### Information shown
## Begin

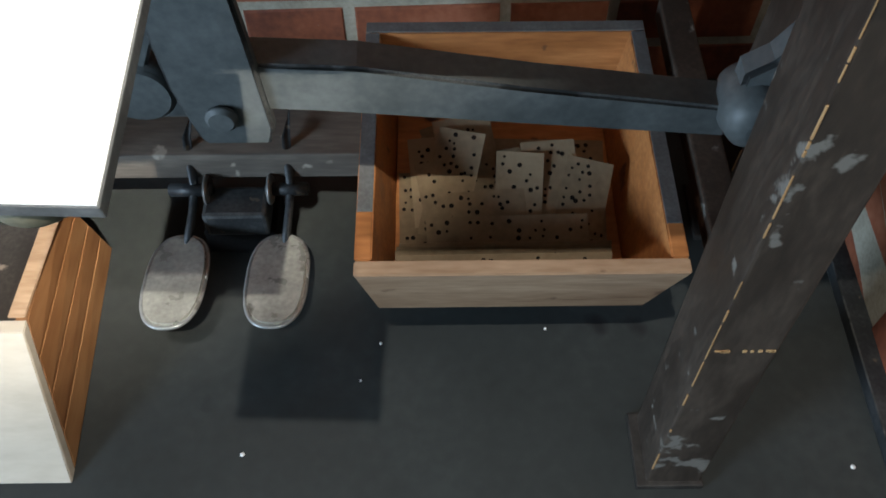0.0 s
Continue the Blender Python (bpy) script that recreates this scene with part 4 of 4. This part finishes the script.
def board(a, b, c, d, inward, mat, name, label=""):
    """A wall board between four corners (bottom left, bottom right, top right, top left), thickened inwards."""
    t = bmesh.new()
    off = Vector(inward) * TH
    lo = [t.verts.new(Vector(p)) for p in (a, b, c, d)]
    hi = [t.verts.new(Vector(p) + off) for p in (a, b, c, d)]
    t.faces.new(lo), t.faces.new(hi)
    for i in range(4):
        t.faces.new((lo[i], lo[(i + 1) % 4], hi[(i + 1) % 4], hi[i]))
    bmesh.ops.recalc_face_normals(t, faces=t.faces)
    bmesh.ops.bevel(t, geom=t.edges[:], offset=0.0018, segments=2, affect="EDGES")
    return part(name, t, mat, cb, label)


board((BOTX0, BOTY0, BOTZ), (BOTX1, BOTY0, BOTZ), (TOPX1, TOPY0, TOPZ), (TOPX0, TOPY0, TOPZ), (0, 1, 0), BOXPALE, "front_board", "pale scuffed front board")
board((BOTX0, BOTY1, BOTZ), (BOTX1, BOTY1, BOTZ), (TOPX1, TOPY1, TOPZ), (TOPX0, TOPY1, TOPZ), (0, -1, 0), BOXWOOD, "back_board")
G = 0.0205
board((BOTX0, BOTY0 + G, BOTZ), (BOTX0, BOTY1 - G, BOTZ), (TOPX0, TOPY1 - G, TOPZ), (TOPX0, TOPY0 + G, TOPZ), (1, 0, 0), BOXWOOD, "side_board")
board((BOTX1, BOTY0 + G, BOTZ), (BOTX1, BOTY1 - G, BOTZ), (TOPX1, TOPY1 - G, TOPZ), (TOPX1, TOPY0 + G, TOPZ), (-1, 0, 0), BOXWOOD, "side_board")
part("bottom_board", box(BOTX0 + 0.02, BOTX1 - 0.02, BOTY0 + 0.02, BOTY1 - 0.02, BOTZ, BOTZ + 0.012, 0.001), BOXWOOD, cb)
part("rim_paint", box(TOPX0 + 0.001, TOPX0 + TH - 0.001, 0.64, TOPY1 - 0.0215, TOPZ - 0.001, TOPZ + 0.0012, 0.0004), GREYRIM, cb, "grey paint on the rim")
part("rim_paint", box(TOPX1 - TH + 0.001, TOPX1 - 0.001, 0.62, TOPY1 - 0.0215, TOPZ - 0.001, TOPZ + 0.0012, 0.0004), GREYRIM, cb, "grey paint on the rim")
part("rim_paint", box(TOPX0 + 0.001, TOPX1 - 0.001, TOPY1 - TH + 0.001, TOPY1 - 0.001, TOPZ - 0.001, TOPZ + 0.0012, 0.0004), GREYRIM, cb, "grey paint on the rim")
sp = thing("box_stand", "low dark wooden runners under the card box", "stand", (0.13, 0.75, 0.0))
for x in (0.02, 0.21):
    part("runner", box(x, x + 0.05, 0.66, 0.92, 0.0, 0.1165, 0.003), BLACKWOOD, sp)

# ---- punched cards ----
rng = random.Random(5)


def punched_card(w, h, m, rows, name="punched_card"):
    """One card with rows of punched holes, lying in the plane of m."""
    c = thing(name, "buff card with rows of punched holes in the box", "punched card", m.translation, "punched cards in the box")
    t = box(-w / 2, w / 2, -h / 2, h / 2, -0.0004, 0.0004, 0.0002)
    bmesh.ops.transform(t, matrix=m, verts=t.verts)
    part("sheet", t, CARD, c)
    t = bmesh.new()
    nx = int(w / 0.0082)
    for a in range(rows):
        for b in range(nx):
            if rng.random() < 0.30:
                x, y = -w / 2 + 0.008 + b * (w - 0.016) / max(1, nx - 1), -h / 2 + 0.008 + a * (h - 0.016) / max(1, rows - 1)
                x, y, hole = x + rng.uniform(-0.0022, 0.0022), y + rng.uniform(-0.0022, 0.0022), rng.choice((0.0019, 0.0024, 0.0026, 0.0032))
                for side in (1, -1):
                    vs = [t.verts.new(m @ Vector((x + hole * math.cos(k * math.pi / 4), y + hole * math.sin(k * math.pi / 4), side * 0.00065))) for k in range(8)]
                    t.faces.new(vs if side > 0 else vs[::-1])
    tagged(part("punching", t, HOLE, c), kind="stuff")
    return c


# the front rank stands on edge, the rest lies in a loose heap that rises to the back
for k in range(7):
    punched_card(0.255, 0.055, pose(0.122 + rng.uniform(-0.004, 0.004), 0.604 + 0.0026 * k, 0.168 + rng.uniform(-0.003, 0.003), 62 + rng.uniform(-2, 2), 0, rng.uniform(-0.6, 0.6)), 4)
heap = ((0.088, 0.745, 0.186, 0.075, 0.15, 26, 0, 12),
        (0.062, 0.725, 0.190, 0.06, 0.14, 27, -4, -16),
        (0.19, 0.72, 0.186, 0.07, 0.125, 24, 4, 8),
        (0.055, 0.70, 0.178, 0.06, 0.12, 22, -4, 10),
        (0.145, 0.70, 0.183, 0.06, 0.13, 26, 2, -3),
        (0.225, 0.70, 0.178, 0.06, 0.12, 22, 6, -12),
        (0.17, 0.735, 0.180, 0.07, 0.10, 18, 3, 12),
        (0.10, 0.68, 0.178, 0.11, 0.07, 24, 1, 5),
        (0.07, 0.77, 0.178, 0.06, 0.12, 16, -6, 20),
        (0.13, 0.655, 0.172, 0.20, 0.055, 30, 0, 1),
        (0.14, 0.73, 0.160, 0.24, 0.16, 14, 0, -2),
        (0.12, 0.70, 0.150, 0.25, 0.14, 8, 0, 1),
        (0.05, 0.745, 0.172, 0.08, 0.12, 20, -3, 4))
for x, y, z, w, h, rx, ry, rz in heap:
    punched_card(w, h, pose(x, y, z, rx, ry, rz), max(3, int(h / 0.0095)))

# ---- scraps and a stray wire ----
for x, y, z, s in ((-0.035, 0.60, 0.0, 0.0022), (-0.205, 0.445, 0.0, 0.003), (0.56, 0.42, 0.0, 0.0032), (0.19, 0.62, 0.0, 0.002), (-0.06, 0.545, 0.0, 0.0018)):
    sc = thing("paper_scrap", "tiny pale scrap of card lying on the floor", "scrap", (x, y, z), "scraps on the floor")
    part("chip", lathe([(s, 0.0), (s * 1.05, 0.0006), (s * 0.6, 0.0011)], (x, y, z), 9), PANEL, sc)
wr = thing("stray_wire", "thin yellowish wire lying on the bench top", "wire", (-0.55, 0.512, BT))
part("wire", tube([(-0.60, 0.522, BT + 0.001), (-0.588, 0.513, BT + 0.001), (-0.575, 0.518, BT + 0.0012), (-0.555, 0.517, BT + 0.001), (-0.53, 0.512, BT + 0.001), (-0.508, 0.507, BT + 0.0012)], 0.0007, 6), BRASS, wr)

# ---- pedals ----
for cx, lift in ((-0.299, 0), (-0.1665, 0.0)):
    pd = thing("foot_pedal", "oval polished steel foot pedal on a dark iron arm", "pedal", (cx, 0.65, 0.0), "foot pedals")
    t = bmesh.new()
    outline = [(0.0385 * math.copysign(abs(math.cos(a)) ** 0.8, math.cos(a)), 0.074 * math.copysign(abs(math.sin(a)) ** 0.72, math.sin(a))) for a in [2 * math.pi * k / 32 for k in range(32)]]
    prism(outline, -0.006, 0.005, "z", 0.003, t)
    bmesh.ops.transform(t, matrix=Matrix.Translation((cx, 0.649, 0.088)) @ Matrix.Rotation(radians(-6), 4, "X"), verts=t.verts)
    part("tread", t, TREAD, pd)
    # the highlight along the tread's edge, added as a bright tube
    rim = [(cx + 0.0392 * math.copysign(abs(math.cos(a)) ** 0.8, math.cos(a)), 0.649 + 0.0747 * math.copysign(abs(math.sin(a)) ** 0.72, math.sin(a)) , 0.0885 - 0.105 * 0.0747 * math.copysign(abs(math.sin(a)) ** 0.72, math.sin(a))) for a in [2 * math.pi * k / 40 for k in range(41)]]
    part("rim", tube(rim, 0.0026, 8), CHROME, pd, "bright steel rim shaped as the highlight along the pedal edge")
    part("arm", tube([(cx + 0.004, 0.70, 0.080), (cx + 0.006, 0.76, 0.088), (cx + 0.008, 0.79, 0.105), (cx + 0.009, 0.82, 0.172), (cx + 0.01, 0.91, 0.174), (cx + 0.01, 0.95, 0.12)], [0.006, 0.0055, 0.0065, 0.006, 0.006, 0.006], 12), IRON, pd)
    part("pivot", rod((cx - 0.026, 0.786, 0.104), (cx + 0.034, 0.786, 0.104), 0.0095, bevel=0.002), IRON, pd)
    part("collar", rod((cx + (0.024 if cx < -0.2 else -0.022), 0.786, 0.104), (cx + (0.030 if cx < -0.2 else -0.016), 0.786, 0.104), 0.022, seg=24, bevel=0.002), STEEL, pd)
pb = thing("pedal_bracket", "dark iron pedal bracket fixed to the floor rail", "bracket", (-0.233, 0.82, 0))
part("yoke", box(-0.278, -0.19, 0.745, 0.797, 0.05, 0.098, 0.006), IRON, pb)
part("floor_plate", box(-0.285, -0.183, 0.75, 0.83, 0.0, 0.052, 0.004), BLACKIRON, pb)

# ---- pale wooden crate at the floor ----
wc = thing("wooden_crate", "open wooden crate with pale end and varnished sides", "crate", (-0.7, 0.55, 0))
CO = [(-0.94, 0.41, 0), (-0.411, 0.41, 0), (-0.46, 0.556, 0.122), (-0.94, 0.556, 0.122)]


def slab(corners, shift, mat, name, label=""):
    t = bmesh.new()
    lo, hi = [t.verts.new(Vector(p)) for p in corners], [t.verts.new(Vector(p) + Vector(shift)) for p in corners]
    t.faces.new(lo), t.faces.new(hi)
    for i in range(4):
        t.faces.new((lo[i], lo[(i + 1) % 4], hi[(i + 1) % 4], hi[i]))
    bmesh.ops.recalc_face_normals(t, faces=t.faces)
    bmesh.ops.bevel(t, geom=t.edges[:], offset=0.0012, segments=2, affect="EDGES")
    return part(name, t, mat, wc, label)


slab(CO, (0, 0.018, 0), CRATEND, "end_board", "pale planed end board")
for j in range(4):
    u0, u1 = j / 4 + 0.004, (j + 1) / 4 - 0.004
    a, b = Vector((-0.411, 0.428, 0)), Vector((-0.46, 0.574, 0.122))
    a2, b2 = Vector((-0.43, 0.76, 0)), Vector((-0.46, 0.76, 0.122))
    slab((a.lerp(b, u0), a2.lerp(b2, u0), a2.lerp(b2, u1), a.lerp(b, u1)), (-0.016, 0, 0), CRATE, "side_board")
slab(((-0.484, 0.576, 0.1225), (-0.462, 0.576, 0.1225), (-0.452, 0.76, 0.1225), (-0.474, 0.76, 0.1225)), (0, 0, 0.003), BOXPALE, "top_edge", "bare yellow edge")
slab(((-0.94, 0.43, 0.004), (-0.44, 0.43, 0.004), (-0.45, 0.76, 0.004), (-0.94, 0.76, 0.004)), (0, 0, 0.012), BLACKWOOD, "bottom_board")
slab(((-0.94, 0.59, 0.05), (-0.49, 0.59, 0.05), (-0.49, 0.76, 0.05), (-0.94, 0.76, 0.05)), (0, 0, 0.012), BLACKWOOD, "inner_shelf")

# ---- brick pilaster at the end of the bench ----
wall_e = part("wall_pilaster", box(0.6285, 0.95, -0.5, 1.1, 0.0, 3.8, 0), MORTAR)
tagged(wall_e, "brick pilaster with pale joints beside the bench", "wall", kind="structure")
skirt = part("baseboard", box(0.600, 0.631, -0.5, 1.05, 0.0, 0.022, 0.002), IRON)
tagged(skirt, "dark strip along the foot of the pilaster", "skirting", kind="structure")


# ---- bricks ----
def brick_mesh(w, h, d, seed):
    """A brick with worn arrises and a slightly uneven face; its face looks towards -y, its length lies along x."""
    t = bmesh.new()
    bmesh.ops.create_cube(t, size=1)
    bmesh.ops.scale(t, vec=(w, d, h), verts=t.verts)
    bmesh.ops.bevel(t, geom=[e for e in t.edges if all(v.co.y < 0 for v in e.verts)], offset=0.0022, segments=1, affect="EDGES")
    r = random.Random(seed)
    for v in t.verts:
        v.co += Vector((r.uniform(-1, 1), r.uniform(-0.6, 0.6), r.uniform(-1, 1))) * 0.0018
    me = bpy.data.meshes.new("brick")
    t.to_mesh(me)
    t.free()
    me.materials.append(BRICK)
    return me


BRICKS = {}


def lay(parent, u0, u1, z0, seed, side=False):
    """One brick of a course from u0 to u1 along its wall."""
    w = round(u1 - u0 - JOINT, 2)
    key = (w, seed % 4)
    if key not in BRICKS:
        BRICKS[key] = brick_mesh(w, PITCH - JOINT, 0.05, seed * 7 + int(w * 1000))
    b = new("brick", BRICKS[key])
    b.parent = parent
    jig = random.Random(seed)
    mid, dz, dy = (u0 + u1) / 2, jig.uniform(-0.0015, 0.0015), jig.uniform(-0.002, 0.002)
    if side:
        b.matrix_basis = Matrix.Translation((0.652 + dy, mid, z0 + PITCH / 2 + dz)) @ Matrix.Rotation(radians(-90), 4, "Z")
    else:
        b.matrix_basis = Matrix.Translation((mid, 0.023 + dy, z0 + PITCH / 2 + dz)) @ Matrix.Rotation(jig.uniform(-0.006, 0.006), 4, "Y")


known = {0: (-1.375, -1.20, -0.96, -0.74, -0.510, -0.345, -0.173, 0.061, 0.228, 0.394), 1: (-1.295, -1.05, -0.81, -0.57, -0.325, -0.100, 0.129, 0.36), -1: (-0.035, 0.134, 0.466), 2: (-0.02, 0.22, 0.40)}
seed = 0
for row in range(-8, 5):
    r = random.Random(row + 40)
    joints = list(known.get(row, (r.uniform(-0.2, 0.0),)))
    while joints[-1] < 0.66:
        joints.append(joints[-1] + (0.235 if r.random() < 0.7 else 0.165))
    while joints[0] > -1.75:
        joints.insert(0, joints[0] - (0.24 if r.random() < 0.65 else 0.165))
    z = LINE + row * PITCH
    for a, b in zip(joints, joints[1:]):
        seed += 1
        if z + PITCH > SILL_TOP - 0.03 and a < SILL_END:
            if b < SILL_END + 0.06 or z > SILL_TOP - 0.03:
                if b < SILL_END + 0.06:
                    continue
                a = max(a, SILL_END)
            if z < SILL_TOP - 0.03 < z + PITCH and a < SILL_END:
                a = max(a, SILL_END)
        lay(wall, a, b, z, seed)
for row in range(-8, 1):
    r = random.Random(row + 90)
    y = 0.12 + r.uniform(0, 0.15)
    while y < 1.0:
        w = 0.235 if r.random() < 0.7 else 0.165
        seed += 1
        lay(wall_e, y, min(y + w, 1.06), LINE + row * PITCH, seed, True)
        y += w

## End

### Set task
Repeat the listing above exactly from its first line to the line containing "return part(name, t, mat, cb, label)", both included, and omit the pictures.

### Response below
0.0 s
Continue the Blender Python (bpy) script that recreates this scene with part 4 of 4. This part finishes the script.
def board(a, b, c, d, inward, mat, name, label=""):
    """A wall board between four corners (bottom left, bottom right, top right, top left), thickened inwards."""
    t = bmesh.new()
    off = Vector(inward) * TH
    lo = [t.verts.new(Vector(p)) for p in (a, b, c, d)]
    hi = [t.verts.new(Vector(p) + off) for p in (a, b, c, d)]
    t.faces.new(lo), t.faces.new(hi)
    for i in range(4):
        t.faces.new((lo[i], lo[(i + 1) % 4], hi[(i + 1) % 4], hi[i]))
    bmesh.ops.recalc_face_normals(t, faces=t.faces)
    bmesh.ops.bevel(t, geom=t.edges[:], offset=0.0018, segments=2, affect="EDGES")
    return part(name, t, mat, cb, label)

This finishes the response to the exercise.